Pero hoy, si como creo, estamos
inaugurando una nueva época de la historia, no ya moderna sino “anticristiana”
(o del anticristo si prefieren), estamos viendo tomar forma una nueva varona
(que desde ningún punto de vista puede ser llamada mujer, ni como adjetivo ni
como sustantivo, pues repugna de toda ternura), y es la virago del apocalipsis,
la anticristiana. No ya la burguesa que retacea el gozo o el fruto de su
vientre en un juego de equívocos, sino la que pretende negar toda entrega, pero
que, a pesar de todo, no podrá esquivar esta atávica localización anatómica de
su personalidad.
Es la mujer que aun negando toda donación,
no le alcanza, y entonces “profana su vientre”. La que ha decido no dar nada a
Dios, ni al varón, destruyendo toda virtualidad de sus entrañas. Lesbiana y
abortera. Entregada al placer onanista para sí misma. Pero al fin, su pirueta
de negación, es un maligno acto de donación de su vientre al demonio. En él,
ahora se celebra el más horrendo acto que se pueda concebir y que cierra toda
puerta al amor, al gozo, y aún al placer del otro.

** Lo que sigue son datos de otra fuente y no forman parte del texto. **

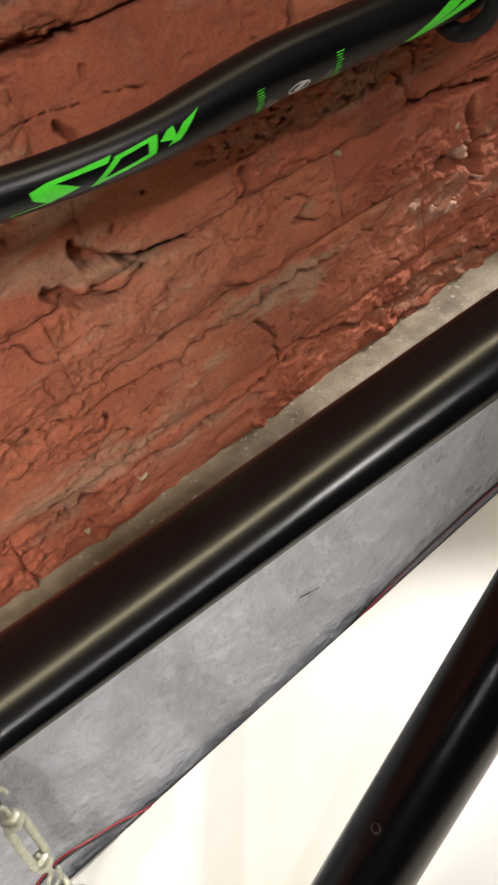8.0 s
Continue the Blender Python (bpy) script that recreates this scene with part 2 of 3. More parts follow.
def sheet(name, xs, zs, yfun, material, parent=None, back=None, smooth=True):
    """A relief sheet over the grid xs, zs, y from yfun(x, z); back: its edges run back to that y."""
    X, Z = np.meshgrid(xs, zs)
    Y = yfun(X, Z)
    nx, nz = len(xs), len(zs)
    verts = np.stack([X.ravel(), Y.ravel(), Z.ravel()], 1)
    i = np.arange((nz - 1) * (nx - 1))
    r, c = i // (nx - 1), i % (nx - 1)
    a = r * nx + c
    faces = np.stack([a, a + 1, a + nx + 1, a + nx], 1)
    if back is not None:
        rim = np.concatenate([np.arange(nx), np.arange(1, nz) * nx + nx - 1, (nz - 1) * nx + np.arange(nx - 2, -1, -1), np.arange(nz - 2, 0, -1) * nx])
        extra = verts[rim].copy()
        extra[:, 1] = back
        n0 = len(verts)
        verts = np.concatenate([verts, extra])
        k = np.arange(len(rim))
        k2 = (k + 1) % len(rim)
        faces = np.concatenate([faces, np.stack([rim[k2], rim[k], n0 + k, n0 + k2], 1)])
    me = bpy.data.meshes.new(name)
    me.from_pydata(verts.tolist(), [], faces.tolist())
    me.materials.append(material)
    me.polygons.foreach_set("use_smooth", np.full(len(faces), smooth))
    ob = new(name, me)
    if parent:
        ob.parent = parent
    return ob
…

Este último tipo que se alumbra en las
oscuridades de un tiempo renegado y apóstata, es un monstruo inexplicable fuera
de ser “la celebración de los misterios de Satanás”. Una liturgia del odio. Un
grado al que el varón nunca alcanzará, como no alcanzará la Gloria de María.

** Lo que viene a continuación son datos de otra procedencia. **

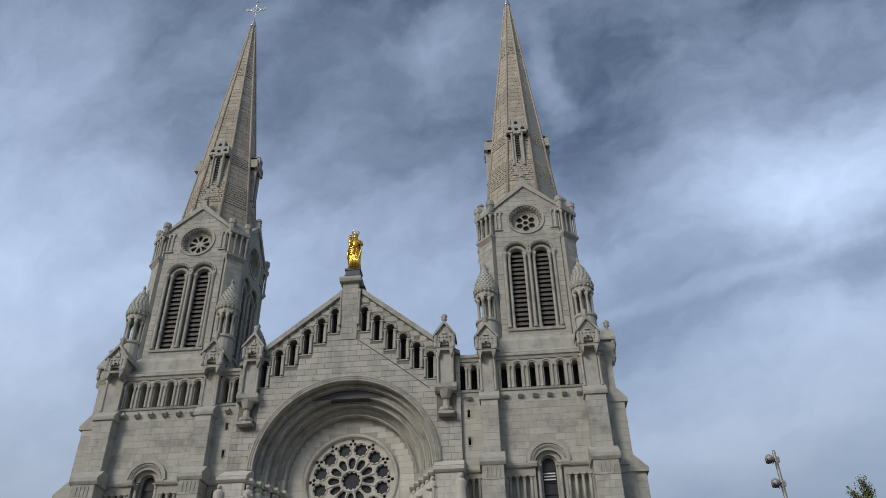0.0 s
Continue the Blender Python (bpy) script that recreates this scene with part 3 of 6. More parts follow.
    for q in (-1, 1):
        column(t, TC + q * 0.78, 0.32, 14.0, 21.75, 0.13, 0.4)
        part("impost", Mesh().prism_x(TC + q * 1.18 - 0.32, TC + q * 1.18 + 0.32, [(0.5, 21.55), (-0.2, 21.55), (-0.3, 21.75), (-0.3, 21.9), (0.5, 21.9)]), TRIM, t)
    for x0, x1, n in ((12.05, 13.85, 4), (16.3, 18.05, 4), (8.95, 10.1, 3)):
        for i in range(n):
            column(t, x0 + 0.12 + (x1 - x0 - 0.24) * i / (n - 1), 0.08, 18.6, 20.95, 0.11, 0.35, 0.2)
        part("recess_back", Mesh().box(x0, x1, 0.42, 0.5, 18.5, 21.0), STONE, t)
        part("foot_ledge", Mesh().box(x0 - 0.02, x1 + 0.02, -0.06, 0.2, 18.5, 18.64), TRIM, t)
    for x, z in slits:
        part("slit_frame", Mesh().plate([rect(x - 0.17, x + 0.17, z - 0.07, z + 0.7), rect(x - 0.1, x + 0.1, z, z + 0.6)], -0.05, 0.1), TRIM, t)
    # porch with a gabled hood
    z7 = 7.55
    steps = [(2.75, -1.75), (2.36, -1.3), (2.02, -0.85), (1.7, -0.4), (1.42, 0.0)]
    gable = part("porch_gable", Mesh().plate([[(TC - 3.25, 2.7), (TC - 2.55, 2.7)] + [(TC + 2.55 * math.cos(a), z7 + 2.55 * math.sin(a)) for a in (math.pi - math.pi * i / 20 for i in range(21))]
                                              + [(TC + 2.55, 2.7), (TC + 2.98, 2.7), (TC + 2.98, 9.8), (TC, 11.75), (TC - 3.25, 9.6)]], -1.72, -0.9), STONE, t)
    part("coping", Mesh().prism_y(-2.0, 0.0, [(TC - 3.05, 9.65), (TC - 3.3, 9.75), (TC - 3.1, 10.15), (TC - 0.25, 12.05), (TC + 0.25, 12.05), (TC + 3.1, 10.15), (TC + 3.3, 9.75), (TC + 3.05, 9.65), (TC, 11.65)])
         .box(TC - 0.3, TC + 0.3, -2.06, -1.2, 11.55, 12.55), TRIM, gable)
    for q in (-1, 1):
        part("kneeler", Mesh().prism_y(-2.05, -1.2, [(TC + q * 2.75, 9.65), (TC + q * 3.55, 9.65), (TC + q * 3.6, 9.8), (TC + q * 3.3, 9.95), (TC + q * 2.8, 9.95)]), TRIM, gable)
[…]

Porque ningún varón puede dar ese Sí, ni ese No. Ese Sí que abre el cielo y ese
No que nos lanza al infierno. La Redención comienza con ese Sí de mujer, y
termina su tiempo con este No de varona.
No caben diálogos ni razones con el
demonio. No cabe frente al crimen espantoso del aborto otra cosa que la
oración, el anatema, la excomunión y el exorcismo. La pública expresión de la
fe en liturgias reparadoras. El aborto no es negación a la función natural del
vientre femenino, que eso es la voluptuosidad y aún el retaceo burgués; no es a
la “vida” que se niega en un acto de egoísmo, sino que esto es una afrenta
sobrenatural, un negar la vida sobrenatural realizada con total conciencia y en
íntima relación con las potestades infernales.